What To Watch Going Forward
Three observable indicators tell you whether the GTEK setup is intact or breaking. The first is hyperscaler capex guidance, reported quarterly by Microsoft, Alphabet, Amazon, and Meta. As long as the four largest buyers of AI infrastructure are still raising the number, the demand pipeline for GTEK’s holdings is still expanding. The moment that number flattens for two consecutive quarters, the rotation thesis loses its fuel source. The second is the spread between an equal-weighted S&P tech index and the cap-weighted version. The Mag 7 unwind that powered GTEK in 2026 shows up there before it shows up in the headline ETF prints. The third is credit spreads on AI-oriented issuers, which Goldman highlighted as more active in the corporate bond market in 2025. When the cost of financing AI buildouts widens, the marginal project gets cut, and the marginal project is what GTEK’s holdings sell into.
Institutional positioning has been adding to the run. Black Swift Group increased holdings by 13.6% in Q3, now owning 156,655 shares valued at $6.11 million, with Jane Street, Raymond James, and Goldman Sachs Group also on the holder list. Short interest jumped 81.1% in February to 21,489 shares, which is a tiny absolute number but a directional tell that some traders are starting to position for the unwind rather than the continuation.
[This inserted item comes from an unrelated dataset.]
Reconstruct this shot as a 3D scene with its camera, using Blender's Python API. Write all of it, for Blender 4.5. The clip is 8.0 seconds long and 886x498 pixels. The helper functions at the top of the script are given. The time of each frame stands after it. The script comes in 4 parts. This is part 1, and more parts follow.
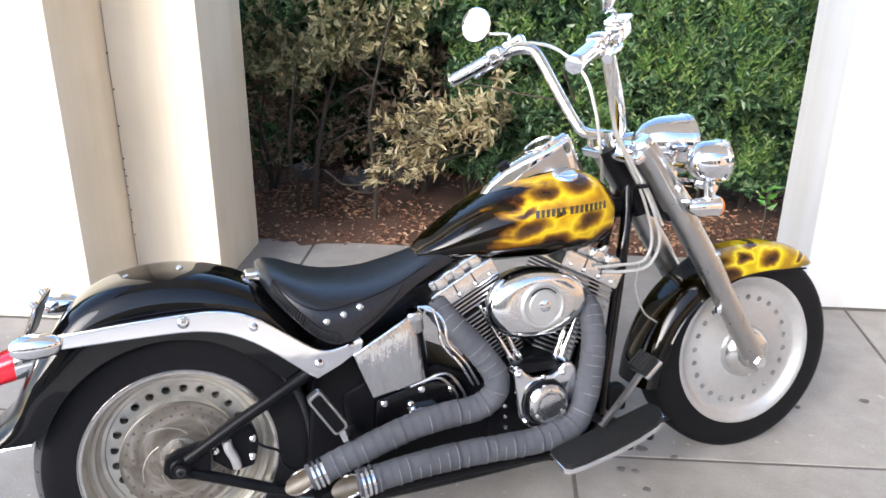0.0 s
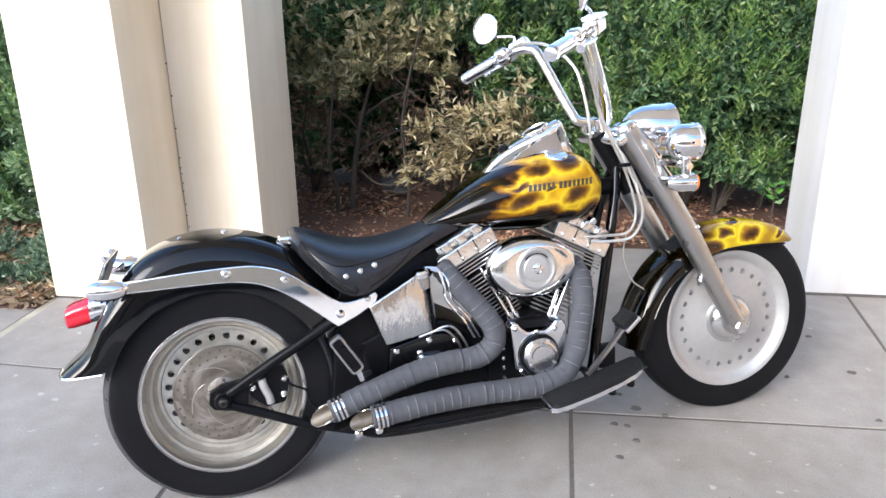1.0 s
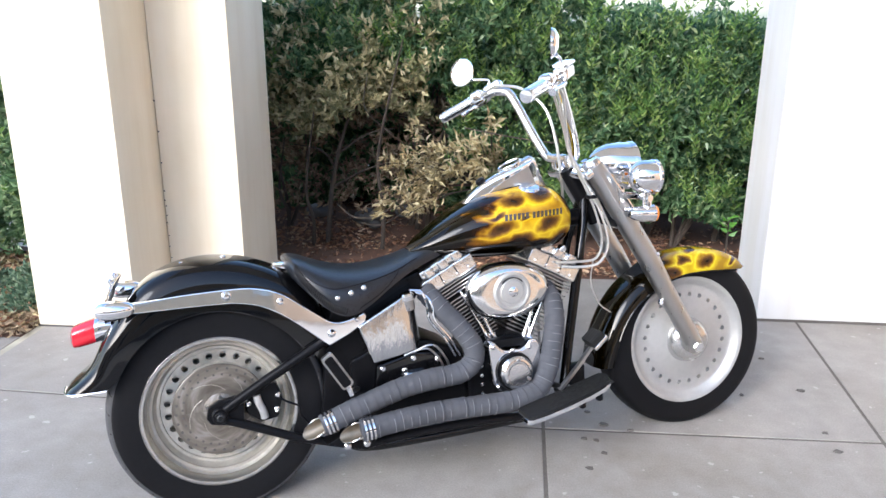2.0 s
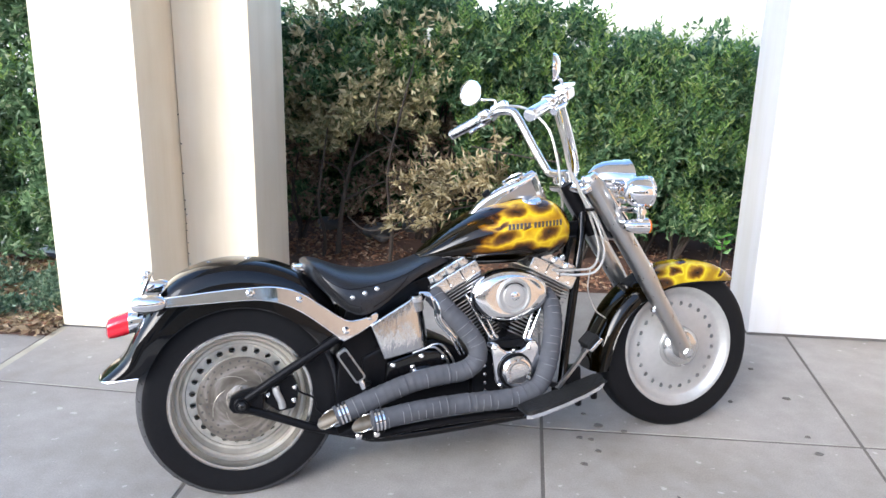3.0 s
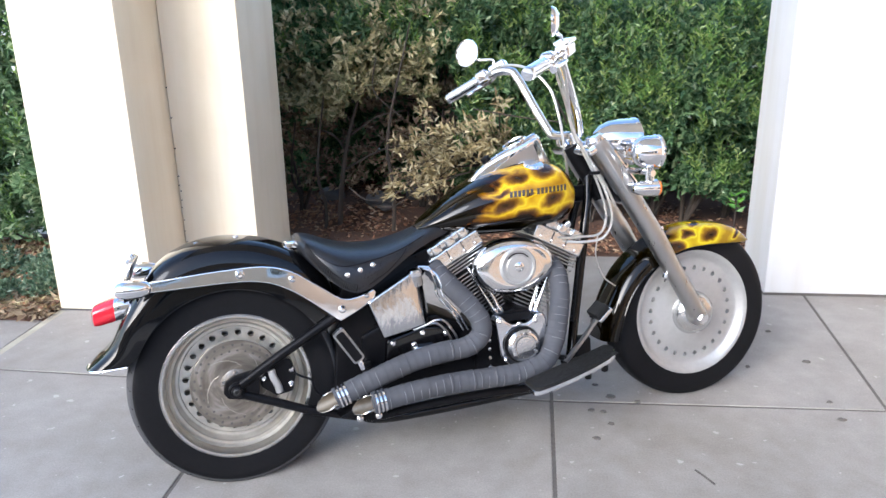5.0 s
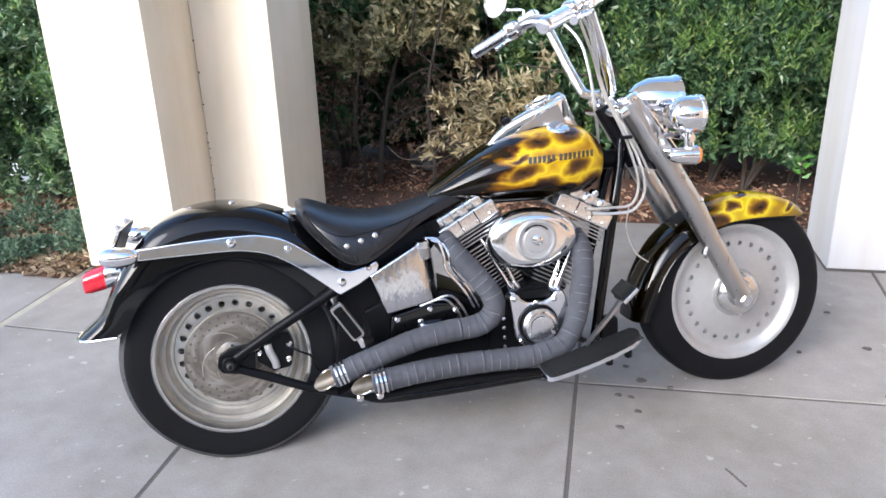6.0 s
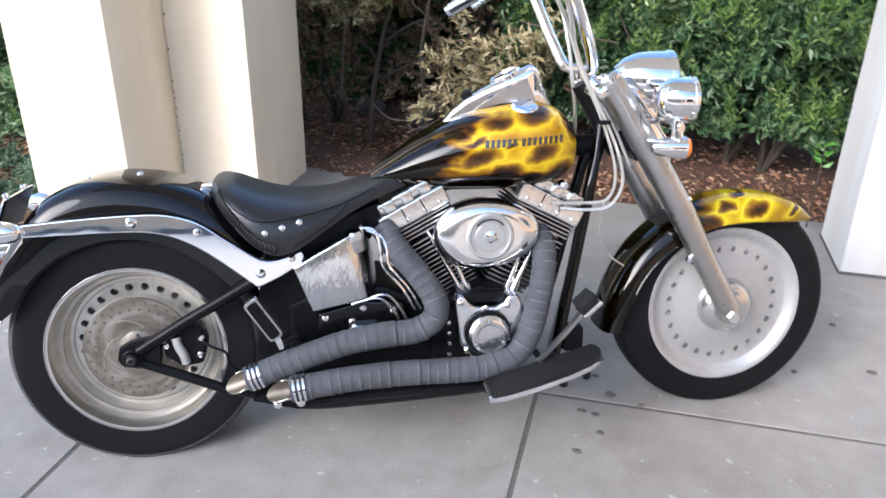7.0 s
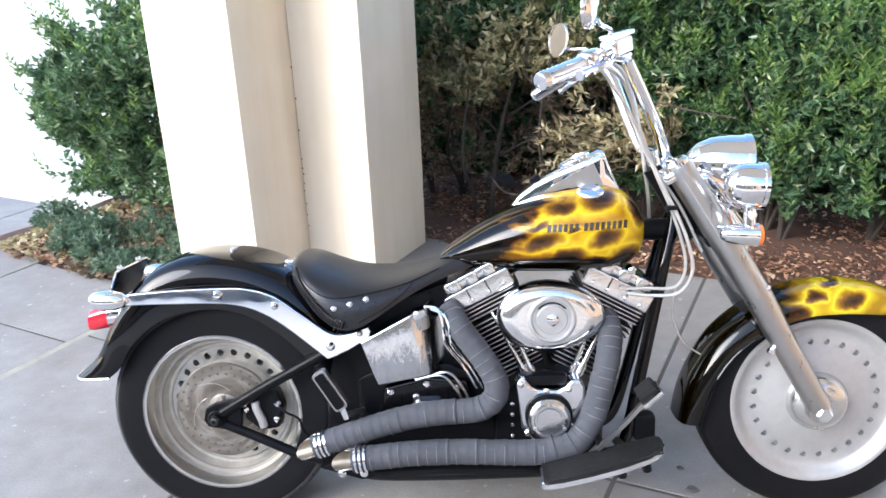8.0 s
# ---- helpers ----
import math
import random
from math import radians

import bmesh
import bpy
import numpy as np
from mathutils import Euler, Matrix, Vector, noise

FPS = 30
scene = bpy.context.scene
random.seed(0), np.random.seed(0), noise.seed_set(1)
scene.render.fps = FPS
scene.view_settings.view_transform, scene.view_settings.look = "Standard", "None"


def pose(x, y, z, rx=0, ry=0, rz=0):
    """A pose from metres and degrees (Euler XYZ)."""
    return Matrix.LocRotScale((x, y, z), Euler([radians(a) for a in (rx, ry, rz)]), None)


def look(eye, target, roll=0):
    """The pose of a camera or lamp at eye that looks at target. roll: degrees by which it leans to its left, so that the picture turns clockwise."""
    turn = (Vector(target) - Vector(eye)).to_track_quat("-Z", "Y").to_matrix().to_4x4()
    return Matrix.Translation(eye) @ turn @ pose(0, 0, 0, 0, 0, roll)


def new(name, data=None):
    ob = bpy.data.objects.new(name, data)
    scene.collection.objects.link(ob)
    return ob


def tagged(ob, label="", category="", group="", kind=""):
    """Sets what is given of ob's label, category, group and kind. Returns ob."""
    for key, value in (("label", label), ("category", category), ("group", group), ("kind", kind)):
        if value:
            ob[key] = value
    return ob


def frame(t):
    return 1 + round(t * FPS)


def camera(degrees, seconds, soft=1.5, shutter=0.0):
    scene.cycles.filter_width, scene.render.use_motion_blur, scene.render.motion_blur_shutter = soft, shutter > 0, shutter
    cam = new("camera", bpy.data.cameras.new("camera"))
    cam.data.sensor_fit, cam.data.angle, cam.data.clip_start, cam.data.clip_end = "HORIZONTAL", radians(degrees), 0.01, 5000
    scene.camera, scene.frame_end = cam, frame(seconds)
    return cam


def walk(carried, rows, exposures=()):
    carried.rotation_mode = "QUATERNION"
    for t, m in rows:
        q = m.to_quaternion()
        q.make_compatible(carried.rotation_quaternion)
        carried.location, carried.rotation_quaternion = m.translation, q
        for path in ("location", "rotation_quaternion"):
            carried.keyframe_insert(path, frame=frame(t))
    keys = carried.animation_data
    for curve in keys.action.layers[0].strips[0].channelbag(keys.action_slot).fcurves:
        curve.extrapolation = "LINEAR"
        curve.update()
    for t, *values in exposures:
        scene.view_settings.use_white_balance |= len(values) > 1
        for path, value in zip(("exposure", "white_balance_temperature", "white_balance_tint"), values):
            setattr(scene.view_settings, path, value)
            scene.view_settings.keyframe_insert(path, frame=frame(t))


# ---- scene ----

The honest read is this. GTEK’s 4-to-1 beat over the S&P 500 in 2026 was earned by being structurally on the right side of a specific rotation, and the rotation is real, and the holdings are good businesses. The fund is also now a much more expensive way to own that thesis than it was on January 1, and the conditions that produced the run are the same conditions that would produce a sharp reversal if AI capex guidance softens. Watch the hyperscaler capex prints. That is the indicator that matters.